The topic - Bovard's essay - was originally supposed to be about the Tea Party movement. I used to think I knew what the Tea Party was all about, but I was apparently wrong. More and more, Tea Party activists come across to me as just another bunch of conservatives, who'll buy anything - any outrage from that "big government" they claim to hate so much - as long as it's making them feel all exceptional by "projecting force" on people far away, or saving them from the 'terrorists who want to kill us all.' It makes me sad, because for a brief, shining moment the Tea Party was actually kind of interesting. But that's the way it goes.

Sometimes I think most Americans actually enjoy being dupes.

3 comments:

Anonymous said...

I used to think that americans didn't torture, at least as state policy, americans stopped torturers, that americans didn't build gulags and concentration camps,they stopped them. Was I ever a fool.
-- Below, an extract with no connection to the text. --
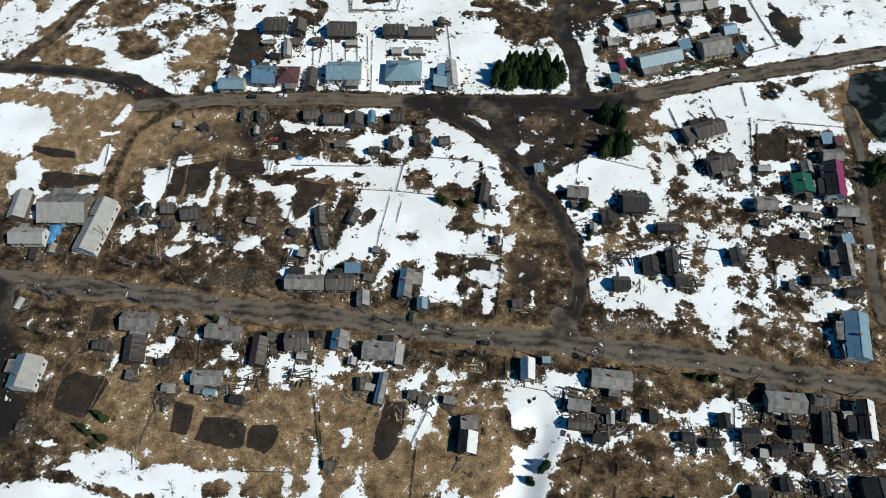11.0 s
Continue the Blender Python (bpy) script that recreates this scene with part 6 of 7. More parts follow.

I was in Afghanistan and I can tell all you insane warmongers that the war was lost and wrong from the beginning and that it is a war of aggression. The people responsible should be tried and hung. Lesser minions should be imprisoned. I don't guess it would do any good to point out Nuremberg was exactly about this.

Jim Bovard said...

Me? "Get a kick out of all the hate"????

I was merely seeking to hide how deeply chagrined I was.

Thanks for the comments regarding that blog entry.
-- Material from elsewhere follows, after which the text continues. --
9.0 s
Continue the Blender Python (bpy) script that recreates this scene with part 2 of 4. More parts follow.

When I went to demonsrations in the mid-1990s on Waco, I met conservatives who had far sounder insincts on the nature of government. Times change...

Kevin Wilmeth said...

Nicely put, Joel. (And, for that matter: nicely put, Jim.) Please keep up the flashlight work on the cock-a-roaches. It matters.

There was actually a great line in the divorce black comedy The War of the Roses that comes to mind regarding the "enjoy being dupes" concept. After the couple decides to split, and various petty and increasingly insane schemes begin to escalate and spiral out of control, the husband comes to his lawyer with a hilariously Rube Goldberg "compromise" plan to physically split up the house. When the lawyer voices his incredulity:

"This...seems rational to you both?"

he tries to explain:

"You don't understand...See, we've got more square footage."

Somehow, that analogy just seems stupidly appropriate here, doesn't it?